Use the function expand.grid() to create a dataframe that will: * create a sequence from the lowest to highest value of observed biking data * choose minimum, mean, and maximum of smoking to create 3 levels of smoking over which to predict heart disease

plotting.data <- expand.grid(
  biking=seq(min(heart.data$biking), max(heart.data$biking), length.out=30),
  smoking=c(min(heart.data$smoking), mean(heart.data$smoking), max(heart.data$smoking))
)

View(plotting.data)
  1. Predict values of heart disease based on linear model and save them as a new column in our plotting.data
plotting.data$predicted.y <- predict.lm(heart.disease.lm, newdata=plotting.data)
View(plotting.data)
  1. Round the smoking numbers to two decimals– this will make the legend easier to read.
plotting.data$smoking <-round(plotting.data$smoking, digits=2)
View(plotting.data)
  1. Change the smoking variable into a factor so we can plot the interaction between biking and heart dieease at each of the three levels of smoking we chose.
plotting.data$smoking <- as.factor(plotting.data$smoking)
View(plotting.data)
  1. Plot the original data
heart.plot <- ggplot(heart.data, aes(x=biking, y=heart.disease)) +
  geom_point()

heart.plot

  1. Add the regression lines
heart.plot <- heart.plot +
  geom_line(data=plotting.data, aes(x=biking, y=predicted.y, color=smoking), size=1.25)

heart.plot

  1. Prepare the graph for publication.
heart.plot <-
heart.plot +
  theme_bw() +
  labs(title = "Rates of heart disease (% of population) \n as a function of biking to work and smoking",
      x = "Biking to work (% of population)",
      y = "Heart disease (% of population)",
      color = "Smoking \n (% of population)")

heart.plot

  1. Add our regression model to the graph.
heart.plot + annotate(geom="text", x=30, y=1.75, label=" = 15 + (-0.2*biking) + (0.178*smoking)")

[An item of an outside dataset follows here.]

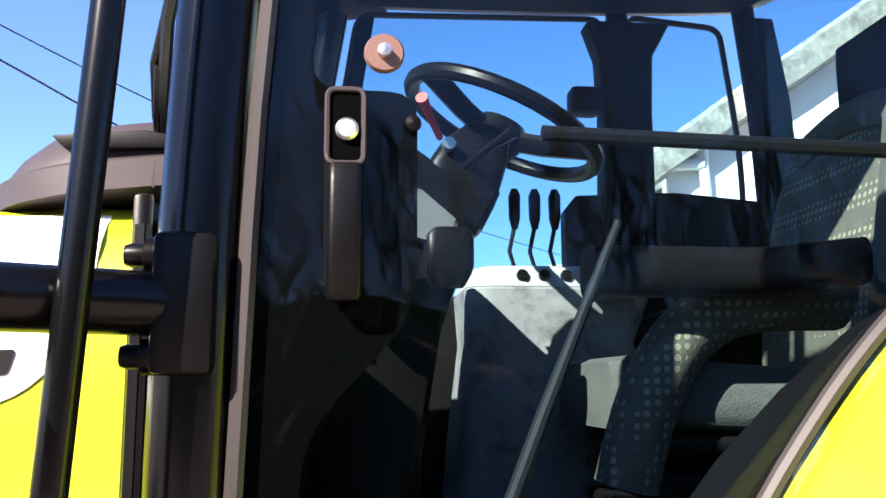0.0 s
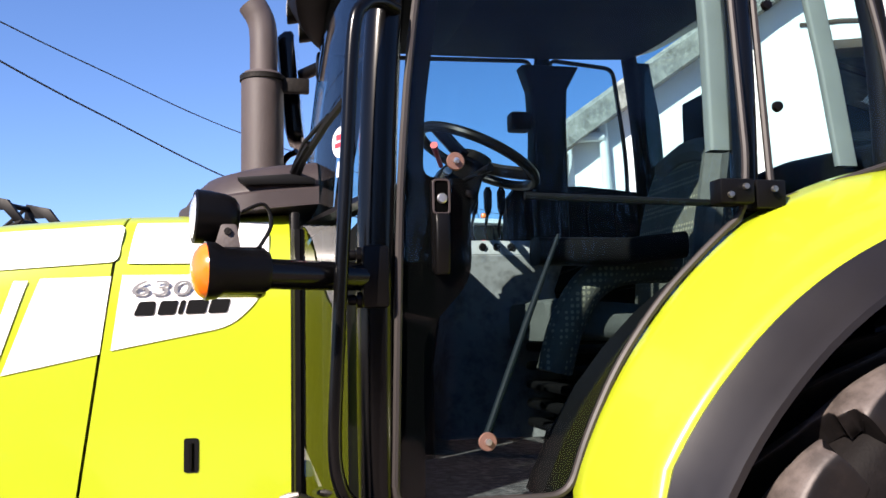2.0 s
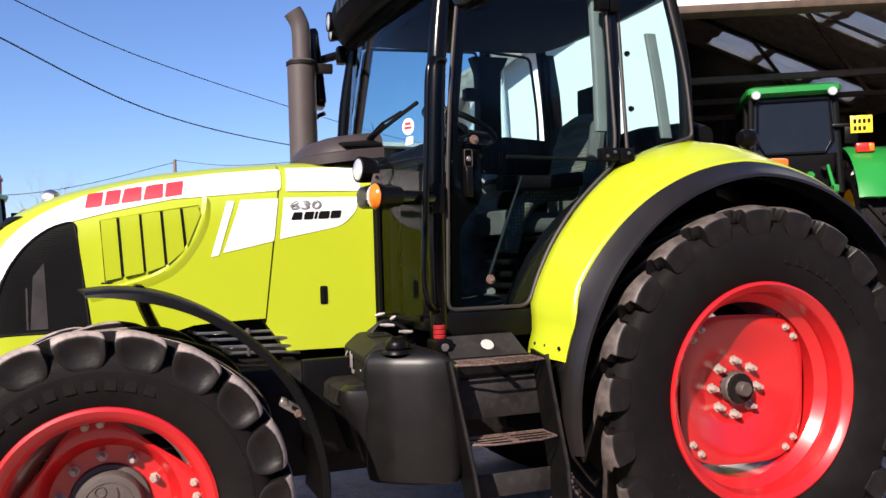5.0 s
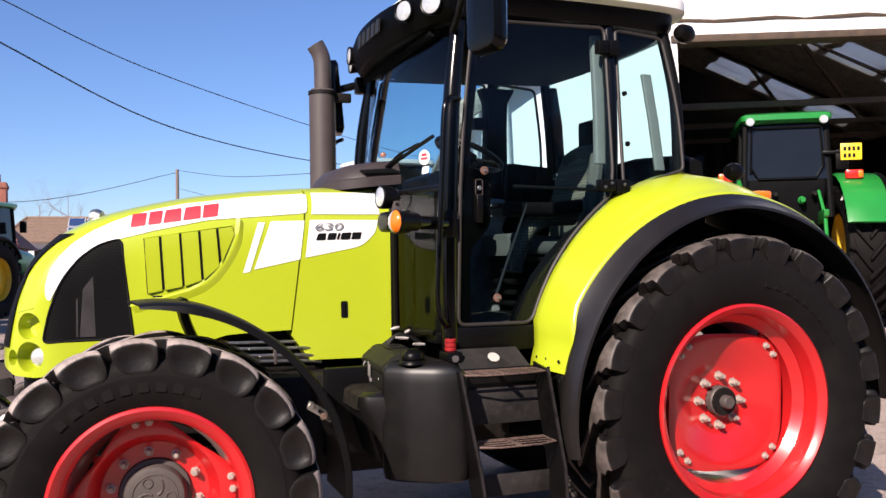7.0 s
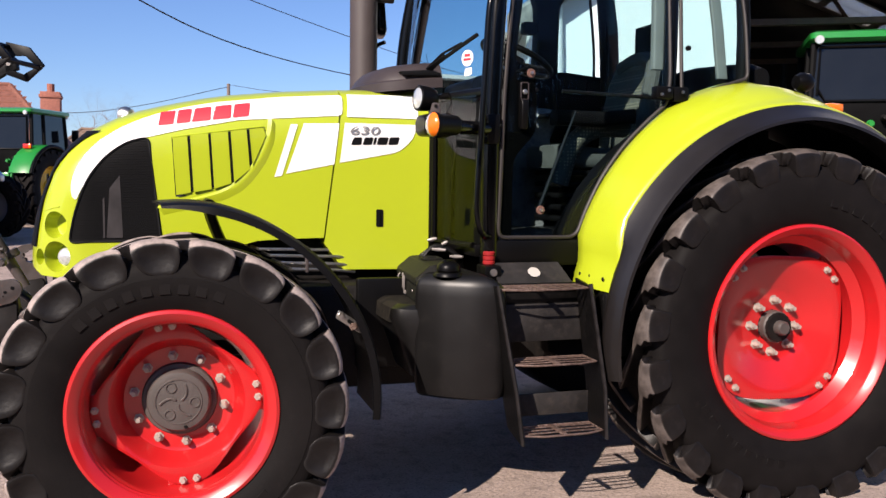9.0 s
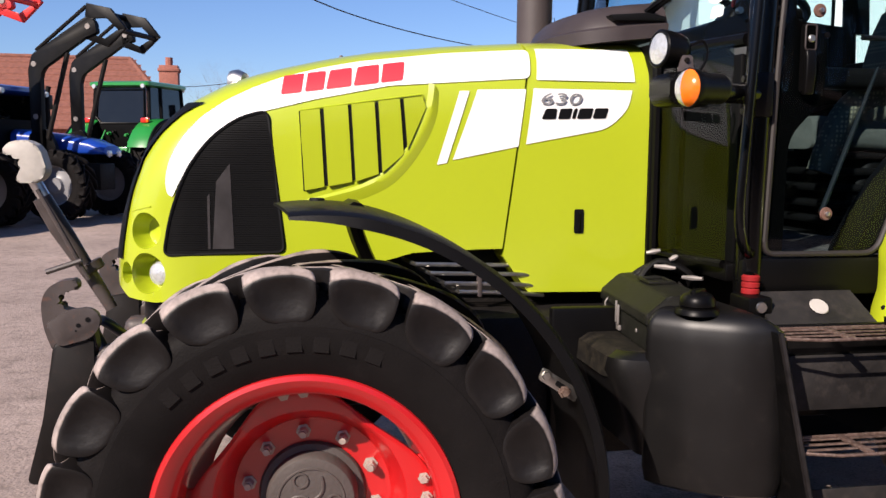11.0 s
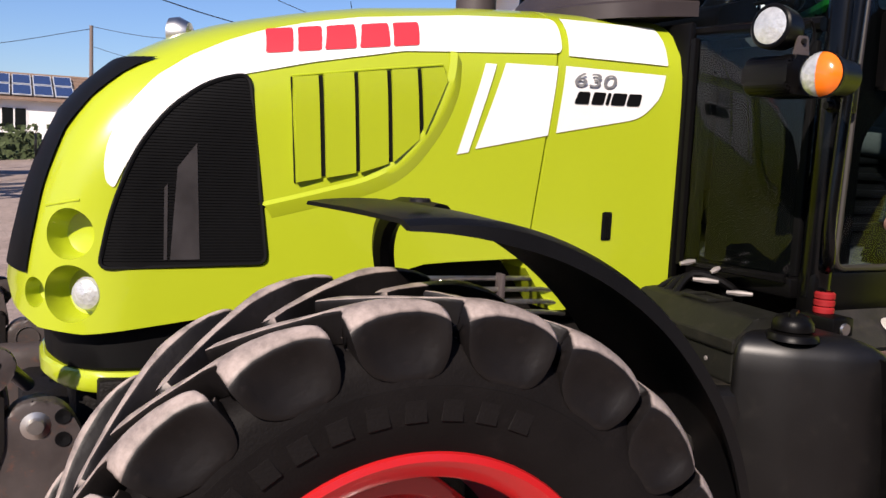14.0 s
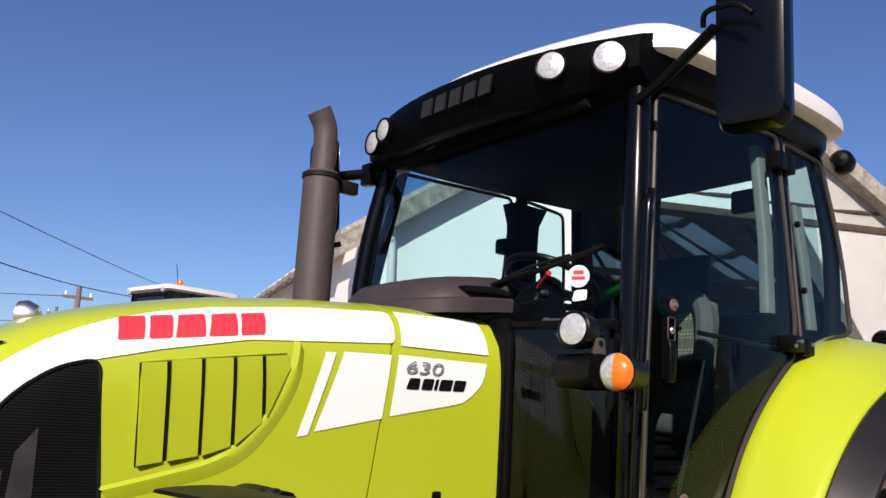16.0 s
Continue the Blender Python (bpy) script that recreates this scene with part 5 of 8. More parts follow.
for y, r, dz in ((-0.735, 0.056, 0.025), (-0.53, 0.051, 0.032), (0.50, 0.048, 0.03), (0.67, 0.052, 0.02)):
    q = abs(y) / 0.84
    xf = -1.545 + 0.185 * q ** 2.2 - 0.035
    tw = (12 + 26 * q) if y < 0 else -2
    lm = Matrix.Translation((xf + 0.02, y, 2.80 + dz)) @ Matrix.Rotation(radians(-90 + tw), 4, "Z") @ Matrix.Translation((0, -0.042, 0))
    h = part("visor_lamp", turned(spin([(0.0001, 0.05), (r, 0.05), (r + 0.010, -0.002), (r + 0.007, -0.010), (r, -0.006), (0.0001, 0.0)], 32), lm), PLASTIC, visor)
    part("visor_lens", turned(spin([(0.0001, -0.014), (r * 0.6, -0.012), (r - 0.002, -0.006), (r * 0.9, 0.0), (0.0001, 0.002)], 32), lm), LENS, h, "clear round roof lamp lens")
for i in range(5):
    y0 = 0.16 - i * 0.092
    part("visor_mark", loft([[(x - 0.004, y0 - 0.068, 2.79), (x, y0, 2.79), (x, y0 - 0.012, 2.86), (x - 0.004, y0 - 0.08, 2.86)] for x in (-1.586, -1.575)]), GREY_DARK, visor)
part("rear_roof_lamp", turned(spin([(0.0001, -0.06), (0.035, -0.055), (0.052, -0.02), (0.05, 0.03), (0.03, 0.06), (0.0001, 0.065)], 20), Matrix.Translation((0.0, -0.80, 2.77)) @ Matrix.Rotation(radians(110), 4, "Z")), PLASTIC, tractor, "black round rear roof lamp")
part("roof_lining", loft([roof_ring(2.750, -0.12, -0.15), roof_ring(2.768, -0.09, -0.12), roof_ring(2.773, -0.09, -0.12)]), LINING_SHADE, tractor, "roof lining in a colour darkened for the cab's shade")
part("air_console", box(-1.30, -0.95, -0.45, 0.45, 2.68, 2.752, 0.03), LINING_SHADE, tractor, "overhead console in a colour darkened for the cab's shade")

# -- mirrors --
def mirror(m, label):
    t = part("mirror", turned(loft([[(x, y, z) for x, z in rounded([(-0.11 * k, -0.25 * k), (0.11 * k, -0.25 * k), (0.11 * k, 0.25 * k), (-0.11 * k, 0.25 * k)], 0.055, 6)] for k, y in ((0.75, -0.055), (0.93, -0.045), (1.0, -0.015), (1.0, 0.015), (0.96, 0.022))]), m), GLOSS_BLACK, tractor, label)
    part("mirror_glass", turned(prism(rounded([(-0.105, -0.23), (0.105, -0.23), (0.105, 0.23), (-0.105, 0.23)], 0.04, 5), 0.023, 0.026), m), CHROME, t, "mirror glass")
    return t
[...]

  1. Final interpretation when reporting results.

In our survey of 500 towns, we found significant relationships between the frequency of biking to work and the frequency of heart disease and the frequency of smoking and frequency of heart disease (p < 0 and p<0.001, respectively).

Specifically we found a 0.2% decrease (± 0.0014) in the frequency of heart disease for every 1% increase in biking, and a 0.178% increase (± 0.0035) in the frequency of heart disease for every 1% increase in smoking.

(Note that we pulled the margin of error from the std error for our coefficients!)